Coffee and sustainability: How coffee shops in Kelowna are changing the game
The coffee scene in Kelowna is being redefined by a few roasters who are putting quality coffee and sustainability at the forefront of their businesses.
Craft 42 Roasters and Anarchy Coffee Roasters are passionate about good coffee, made ethically and sold with the environment in mind.
"Our big thing here is sustainability across the board and that starts with the green beans that we purchase. We try to do that as ethically as we can and that involves an importer and we make sure that we pick our importers wisely and that they have good standards. We also make sure that coffee producers are getting what they deserve for their hard work," Bailey Mitchell of Anarchy Coffee Roasters says.
"On the home front, we try to make the specialty coffee approachable to everyone in Kelowna and abroad. We also try to have compostable or recyclable materials in the shop so we're not only trying to be sustainable on the purchasing side of things but also environmentally."
They also go as far as partnering with local organizations to donate part of their profits. For every bag of coffee they sell, they take a dollar and put it back into the community.
"There's quite an unfortunate situation with people being unhoused so we try to put some money into the hands of people that need it more than we do," Mitchell says. "Right now, we work with a local group called Solidarity Sundays that goes out to the tent city every Sunday to give them food. So, we give them some money and coffee to help out with their work."
Craft 42 is also a local roaster that prides itself on its sustainable model. It's the love of quality coffee that inspires this business to make coffee accessible and sustainable.
They do tastings at their shop so customers can figure out which coffee they like and then head roaster Aaron Moore provides all the information they need to take the beans home to make their own coffee.

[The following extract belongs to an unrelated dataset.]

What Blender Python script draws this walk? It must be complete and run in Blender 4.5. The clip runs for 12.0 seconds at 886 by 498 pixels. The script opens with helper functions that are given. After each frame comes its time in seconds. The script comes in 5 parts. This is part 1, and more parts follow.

"The goal is to have people make good coffee at home not just go out and buy it in a cup, but also make it at home and reduce any sort of waste with all the cups that are going out and also the service factor, it's easier just to make a delicious cup of coffee at home," Craft 42 owner Taylor MacInnis says.
The whole space was designed with this idea in mind. It's more sustainable for people to make their own coffee at home. It encourages people to get to know what quality coffee is and in the long run, it's more affordable.
"We also wanted to take away from the 'here's a cup of coffee, take it and walk away' versus the sit down and have a conversation about it and so that's how we came up with this whole idea of a space, MacInnis says.
"This allows us to have a conversation with people and be like 'this is the coffee, this is what it can taste like, this is how you can brew it at home, this is how we roast it here.' It's all about the coffee, all about the farms and all about the farmers. We really want those conversations to be available to our clients as opposed to just selling them a cup of coffee to go."
Even though the business is focused on getting coffee beans into people's houses, they still make coffee for those who would rather enjoy it in the coffee shop or on the go.
On that end, sustainability is a priority for everything, from the beans that they use and the way the farmers are treated to the materials used to make their coffee cups and bags.
"When it came to cups and lids, everything is compostable, and our bags are transitioning from being recyclable to compostable and everything that we purchase - aside from the beans - is manufactured in Canada which allows us to reduce our carbon footprint and not have to reach out to China," MacInnis says.
"The labour factor is also really important to us. We don't want our products to be made by people who are poorly treated at work. So this company we get our bags from probably costs us five to seven times more than most coffee companies would pay, so we pay $2 for each bag instead of cents, but we feel really good about that because we know the labour laws here are much more strict than those in China for example.
"The farmers are really important to us and the type of coffee we get. It's not commodity coffee like you would get at Tim Horton's where massive coffee planting and farming is happening. It's more specialized and a lot more goes into the farming and the inquiry of the farming and making sure the farmers are treated well and not getting ripped off, so it's fair trade but I think it's even more than that because we make sure the workers get treated well."
This type of business model for coffee shops has been getting popular in Kelowna. Places like Bean Scene and Bright Jenny have been leading the way, but other coffee shops such as Rifugio Coffee Roasters and Model Bean are also places that roast their own coffee and keep sustainability in mind.
MacInnis believes there's a place for more of these coffee shops in Kelowna and the Okanagan and she seems hopeful that it will happen thanks to the general sense of collaboration there is between these businesses.
"I think there's room for more of this in Kelowna," she says. "There are a couple of roasters doing a fantastic job already that have led the way but there's room for more of what we're trying to do here. Especially knowing that Kelowna has the most Starbucks per capita in Canada which is also commodity coffee.
"So far, the roasters doing this in Kelowna are trying to work together instead of competing against each other and I think that can create great things and inspire more people and businesses to follow this model."